Amore wrote:Fowler emphasized trust, not imagination (like you assumed) as the essence of faith.
Well. Since you clearly don't know what in the Screw you're talking about, I'll let Dr. Fowler speak for himself
(emphasis mine):
“In addition to the kind of critical reflection on one's previous assumptive or tacit system of values we saw Jack undertake, there must be, for Stage 4, a relocation of authority within the self. While others and their judgments will remain important to the Individuative-Reflective person, their expectations, advice and counsel will be submitted to an internal panel of experts who reserve the right to choose and who are prepared to take responsibility for their choices. I sometimes call this the emergence of the executive ego.
The two essential features of the emergence of Stage 4, then, are the critical distancing from one's previous assumptive value system and the emergence of the executive ego. . . .
We find that sometimes many persons complete half of this double movement, but do not complete the other.”
― James W. Fowler, Stages of Faith: The Psychology of Human Development and the Quest for Meaning
“In German one of the terms for imagination is the compound word Einbildungskraft: literally, the "power ( Kraft)" of "forming ( Bildung)" into "one (Ein)." Here I want us to reflect about faith as a kind of imagination. Faith forms a way of seeing our everyday life in relation to holistic images of what we may call the ultimate environment. Human action always involves responses and initiatives. We shape our action (our responses and initiatives) in accordance with what we see to be going on. We seek to fit our actions into, or oppose them to, larger patterns of action and meaning. Faith, in its binding us to centers of value and power and in its triadic joining of us into communities of shared trusts and loyalties, gives forms and content to our imaging of an ultimate environment.”
― James W. Fowler, Stages of Faith: The Psychology of Human Development and the Quest for Meaning
In other words, his Methodism is on full display, he believes in the development of a mature (emergent) mind (ego), idealizes that which he desires (faith), and then goes about striving for it (action).
Amore wrote:So much for some adults on this forum being able to discuss Fowler's elementary idea about faith development.

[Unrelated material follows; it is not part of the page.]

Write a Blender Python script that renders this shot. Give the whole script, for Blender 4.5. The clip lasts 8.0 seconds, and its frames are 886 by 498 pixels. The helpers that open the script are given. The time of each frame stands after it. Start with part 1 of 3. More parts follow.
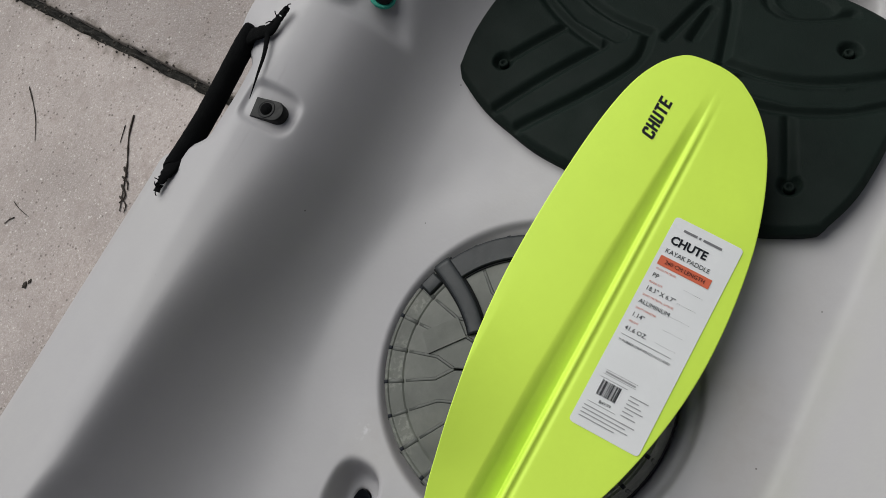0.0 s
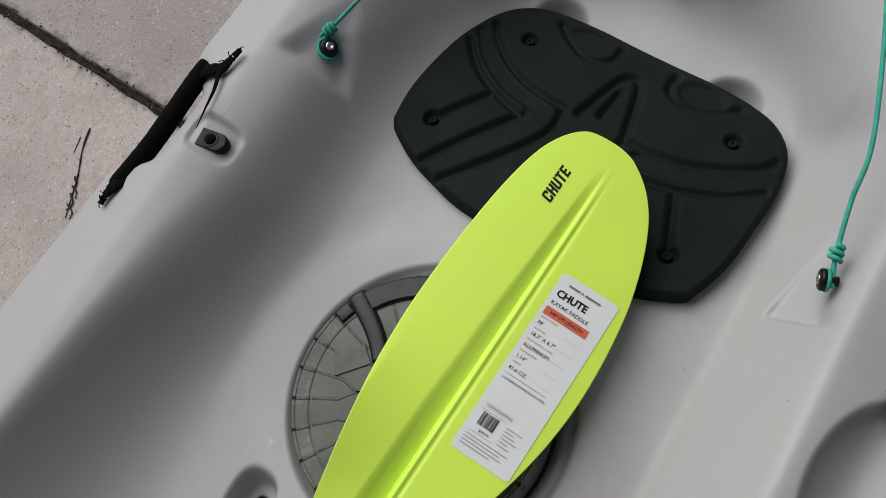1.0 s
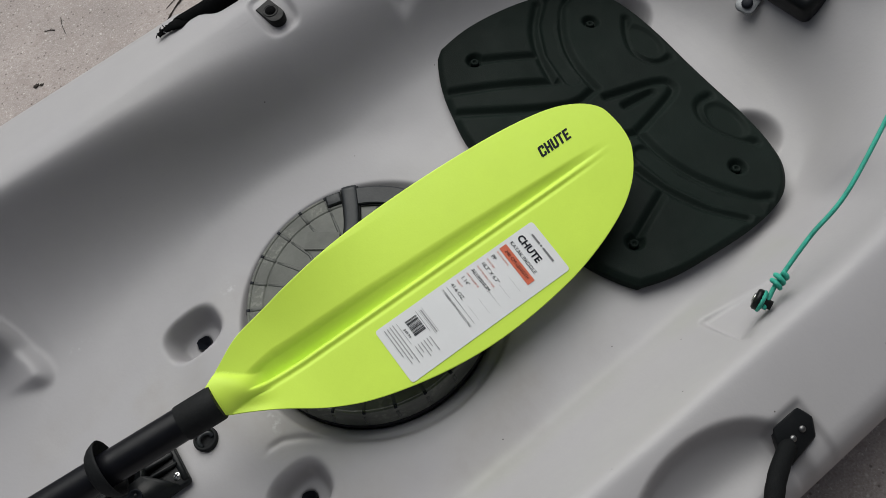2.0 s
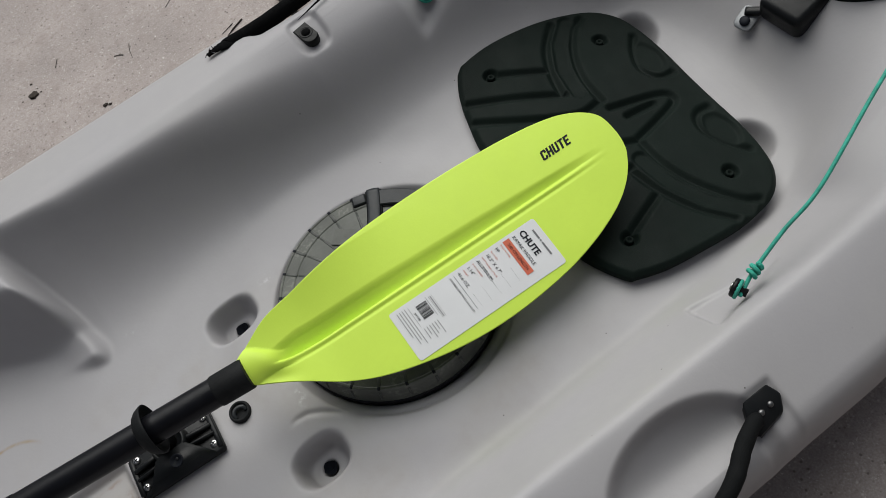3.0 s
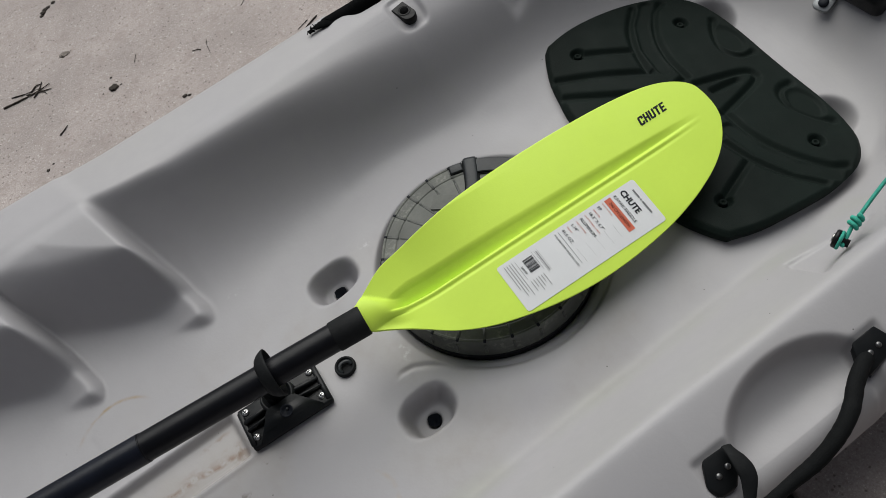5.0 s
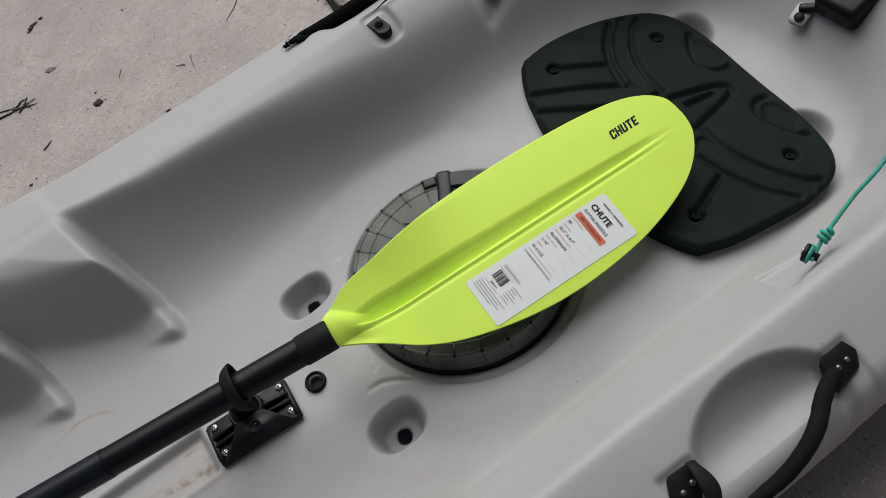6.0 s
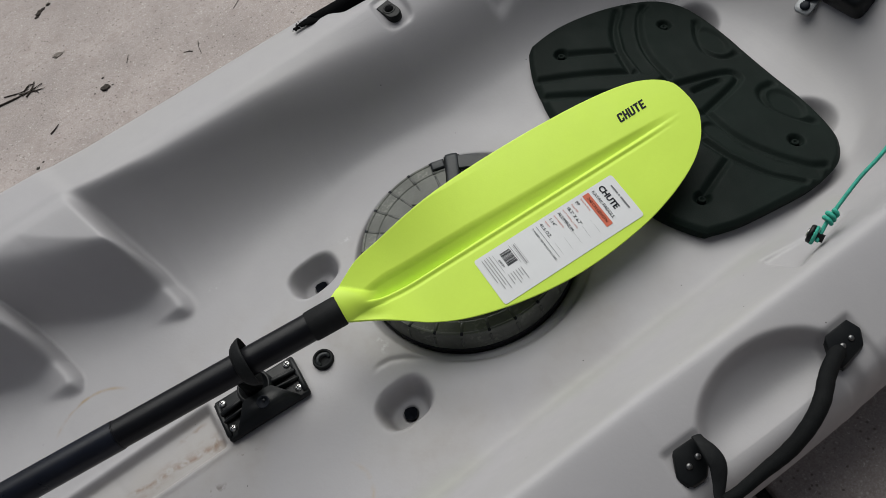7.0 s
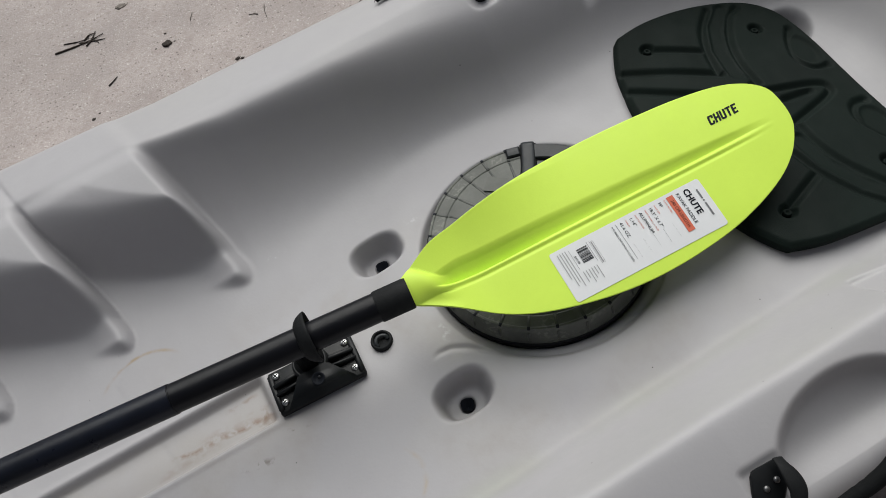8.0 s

So, basically you don't know what the Screw you're talking about, had no central point because you fundamentally don't understand psychology nor are you familiar with Methodism, and you thought you could crap out some psycho-babble vis a vis an imaginative conversation you apparently had with your doctoral thesis-level son.
Madame, if you don't want to be called out on your stupidity then I suggest you don't fire off the first dummy round.